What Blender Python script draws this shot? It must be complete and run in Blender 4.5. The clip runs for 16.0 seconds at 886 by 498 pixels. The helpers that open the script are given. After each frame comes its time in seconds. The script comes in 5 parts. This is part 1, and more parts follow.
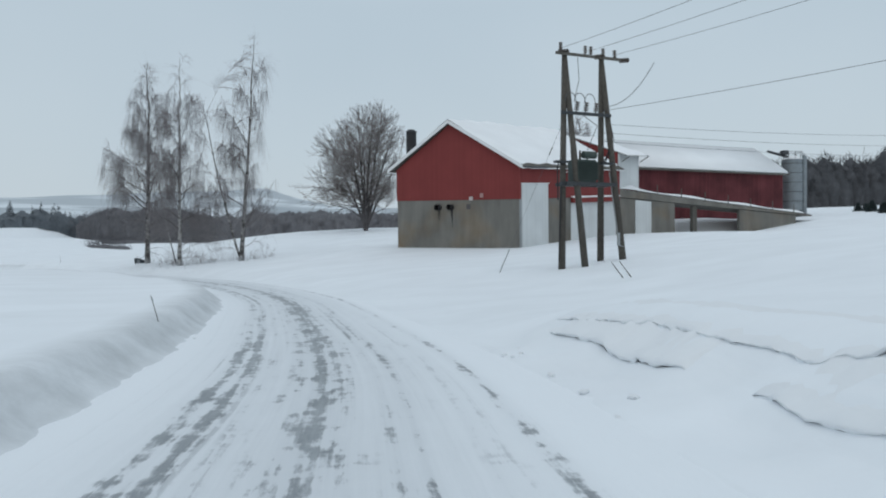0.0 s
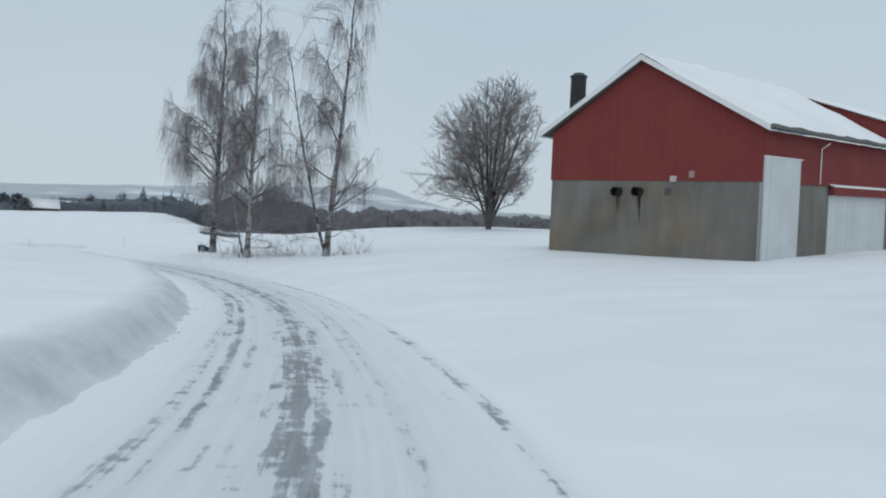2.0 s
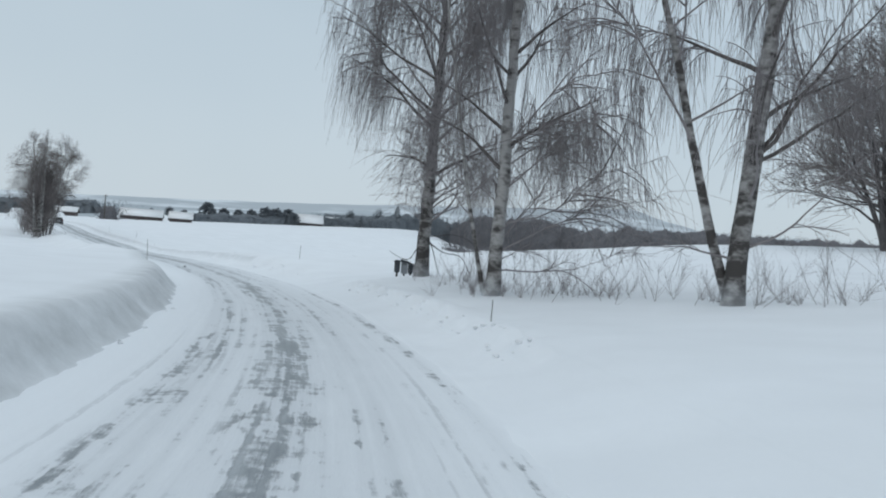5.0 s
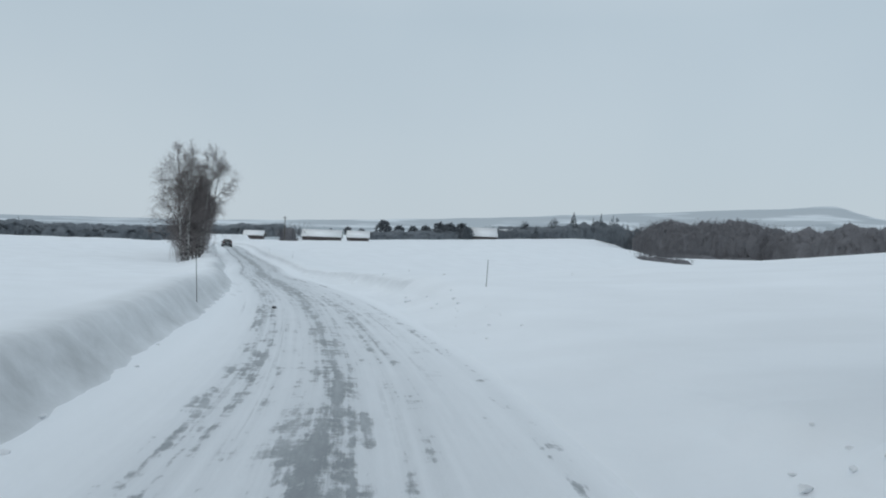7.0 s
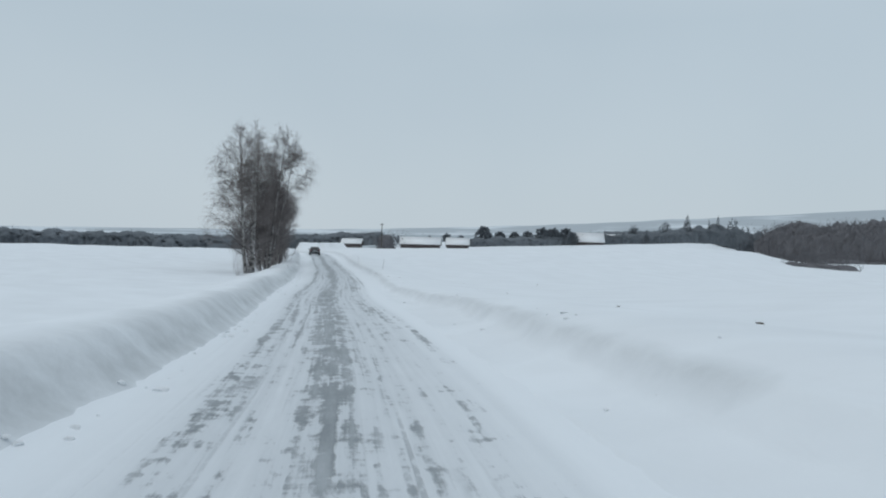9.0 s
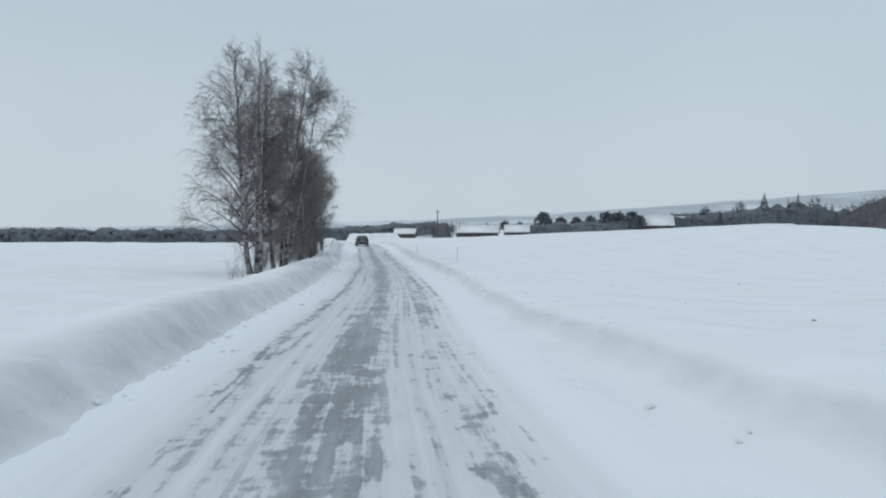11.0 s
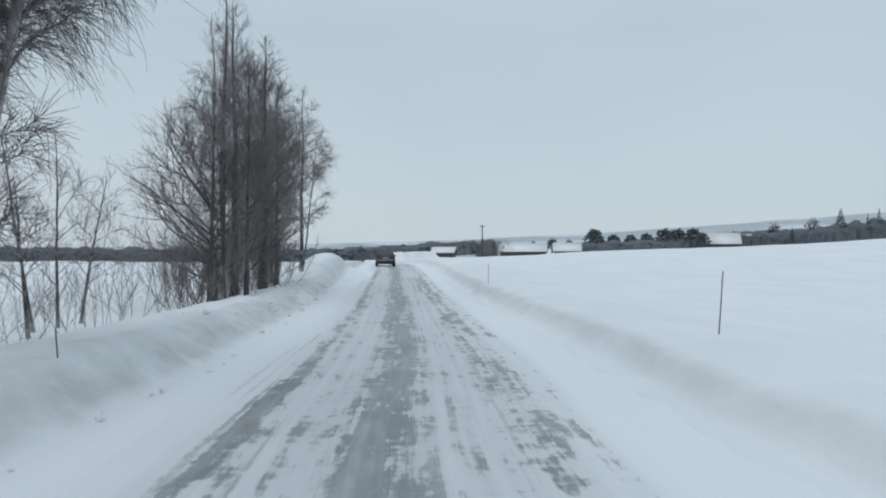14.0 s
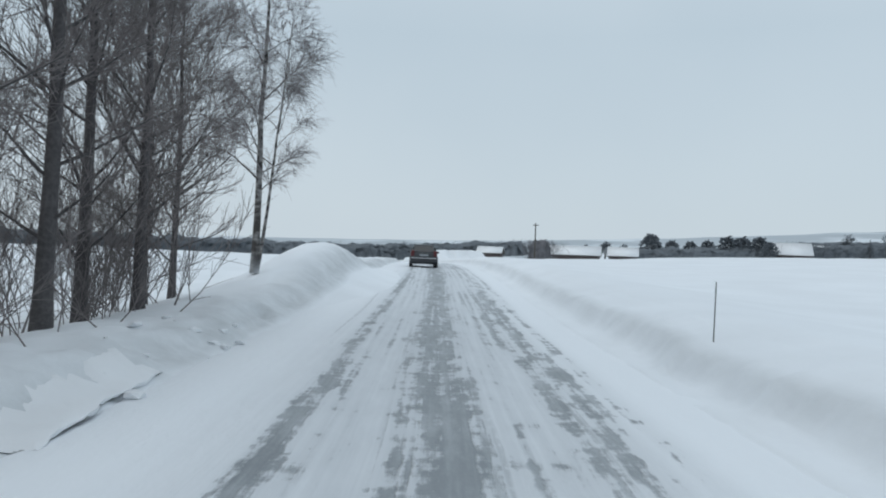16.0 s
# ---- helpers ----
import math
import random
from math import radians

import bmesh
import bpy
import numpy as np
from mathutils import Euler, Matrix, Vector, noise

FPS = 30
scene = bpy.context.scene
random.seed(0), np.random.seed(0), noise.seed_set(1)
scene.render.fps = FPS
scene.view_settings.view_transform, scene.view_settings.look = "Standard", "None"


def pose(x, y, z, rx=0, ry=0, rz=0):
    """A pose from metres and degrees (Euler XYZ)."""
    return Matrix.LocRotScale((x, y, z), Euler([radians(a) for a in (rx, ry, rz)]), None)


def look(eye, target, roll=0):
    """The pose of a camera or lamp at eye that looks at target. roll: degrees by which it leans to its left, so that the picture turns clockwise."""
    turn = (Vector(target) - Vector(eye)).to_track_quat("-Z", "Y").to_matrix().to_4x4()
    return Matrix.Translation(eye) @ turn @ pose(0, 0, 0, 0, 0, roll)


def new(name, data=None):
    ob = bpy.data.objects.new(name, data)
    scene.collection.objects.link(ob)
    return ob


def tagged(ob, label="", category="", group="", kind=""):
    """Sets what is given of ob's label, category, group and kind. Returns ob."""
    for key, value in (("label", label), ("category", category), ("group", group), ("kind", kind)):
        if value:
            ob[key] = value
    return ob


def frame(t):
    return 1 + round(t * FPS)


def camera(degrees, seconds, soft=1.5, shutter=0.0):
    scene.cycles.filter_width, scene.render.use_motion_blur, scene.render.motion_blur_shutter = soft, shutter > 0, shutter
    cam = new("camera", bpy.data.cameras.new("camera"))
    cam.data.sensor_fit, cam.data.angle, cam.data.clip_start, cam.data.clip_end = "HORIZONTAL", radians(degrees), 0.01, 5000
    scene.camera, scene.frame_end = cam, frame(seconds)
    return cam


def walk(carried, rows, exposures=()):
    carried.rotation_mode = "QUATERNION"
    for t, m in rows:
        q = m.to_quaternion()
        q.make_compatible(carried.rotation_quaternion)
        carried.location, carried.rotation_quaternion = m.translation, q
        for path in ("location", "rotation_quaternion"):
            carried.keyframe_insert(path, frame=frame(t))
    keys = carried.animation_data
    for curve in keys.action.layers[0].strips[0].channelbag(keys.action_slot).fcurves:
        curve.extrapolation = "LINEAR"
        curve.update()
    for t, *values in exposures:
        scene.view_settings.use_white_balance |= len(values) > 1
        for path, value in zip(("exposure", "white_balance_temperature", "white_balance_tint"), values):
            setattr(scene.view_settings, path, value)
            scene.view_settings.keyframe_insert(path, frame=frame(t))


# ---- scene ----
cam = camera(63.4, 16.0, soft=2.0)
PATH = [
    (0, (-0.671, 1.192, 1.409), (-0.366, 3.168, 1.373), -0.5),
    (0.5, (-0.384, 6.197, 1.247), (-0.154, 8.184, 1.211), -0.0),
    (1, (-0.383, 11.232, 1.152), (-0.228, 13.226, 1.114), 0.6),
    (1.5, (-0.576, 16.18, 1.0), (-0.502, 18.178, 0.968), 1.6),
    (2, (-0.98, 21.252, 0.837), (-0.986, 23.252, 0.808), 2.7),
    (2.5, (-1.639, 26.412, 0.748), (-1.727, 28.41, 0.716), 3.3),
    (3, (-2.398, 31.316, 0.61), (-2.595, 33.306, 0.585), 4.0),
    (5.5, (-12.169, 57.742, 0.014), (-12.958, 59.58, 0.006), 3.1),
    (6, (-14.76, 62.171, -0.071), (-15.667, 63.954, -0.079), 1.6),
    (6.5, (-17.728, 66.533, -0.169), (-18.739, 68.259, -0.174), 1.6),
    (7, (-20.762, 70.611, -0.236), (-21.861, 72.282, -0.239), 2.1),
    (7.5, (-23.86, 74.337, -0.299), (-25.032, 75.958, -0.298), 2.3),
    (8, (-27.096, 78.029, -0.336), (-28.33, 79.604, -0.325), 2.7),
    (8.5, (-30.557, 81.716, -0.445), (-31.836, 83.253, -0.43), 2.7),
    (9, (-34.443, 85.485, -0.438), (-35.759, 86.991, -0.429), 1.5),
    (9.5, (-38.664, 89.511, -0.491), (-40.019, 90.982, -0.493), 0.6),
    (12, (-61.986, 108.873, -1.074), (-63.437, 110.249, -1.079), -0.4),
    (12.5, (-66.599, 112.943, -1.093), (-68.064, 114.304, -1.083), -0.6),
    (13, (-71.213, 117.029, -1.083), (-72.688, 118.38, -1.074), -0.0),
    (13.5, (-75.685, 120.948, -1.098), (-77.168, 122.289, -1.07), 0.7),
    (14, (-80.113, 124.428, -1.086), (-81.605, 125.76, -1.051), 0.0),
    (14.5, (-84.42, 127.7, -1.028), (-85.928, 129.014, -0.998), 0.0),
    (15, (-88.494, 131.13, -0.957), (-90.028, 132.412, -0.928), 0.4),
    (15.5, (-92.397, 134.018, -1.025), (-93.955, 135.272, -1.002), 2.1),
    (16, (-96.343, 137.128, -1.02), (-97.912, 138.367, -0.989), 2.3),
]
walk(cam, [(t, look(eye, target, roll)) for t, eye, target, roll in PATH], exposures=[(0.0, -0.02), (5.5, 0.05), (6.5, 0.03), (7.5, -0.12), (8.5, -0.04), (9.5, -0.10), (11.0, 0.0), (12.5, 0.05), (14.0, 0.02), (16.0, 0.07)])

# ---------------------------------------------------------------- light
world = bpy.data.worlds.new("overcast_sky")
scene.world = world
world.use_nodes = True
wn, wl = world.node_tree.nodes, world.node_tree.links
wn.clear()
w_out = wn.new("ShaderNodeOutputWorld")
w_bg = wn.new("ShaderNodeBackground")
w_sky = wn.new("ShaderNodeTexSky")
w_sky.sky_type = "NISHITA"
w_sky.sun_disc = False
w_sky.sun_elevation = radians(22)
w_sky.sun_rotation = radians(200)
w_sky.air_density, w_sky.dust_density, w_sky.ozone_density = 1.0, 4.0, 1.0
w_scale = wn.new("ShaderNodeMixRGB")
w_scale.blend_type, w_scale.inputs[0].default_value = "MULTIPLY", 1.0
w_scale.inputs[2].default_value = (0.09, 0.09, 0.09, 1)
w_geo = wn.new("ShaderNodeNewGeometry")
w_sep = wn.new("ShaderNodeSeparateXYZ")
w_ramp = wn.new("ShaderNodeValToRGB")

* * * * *

• Task to complete: Exactly the lines from the line with "carried.location, carried.rotation_quaternion = m.translation, q" to the line with "scene.view_settings.keyframe_insert(path, frame=frame(t))", both included, are to be extracted, and no others.

• Reply:
        carried.location, carried.rotation_quaternion = m.translation, q
        for path in ("location", "rotation_quaternion"):
            carried.keyframe_insert(path, frame=frame(t))
    keys = carried.animation_data
    for curve in keys.action.layers[0].strips[0].channelbag(keys.action_slot).fcurves:
        curve.extrapolation = "LINEAR"
        curve.update()
    for t, *values in exposures:
        scene.view_settings.use_white_balance |= len(values) > 1
        for path, value in zip(("exposure", "white_balance_temperature", "white_balance_tint"), values):
            setattr(scene.view_settings, path, value)
            scene.view_settings.keyframe_insert(path, frame=frame(t))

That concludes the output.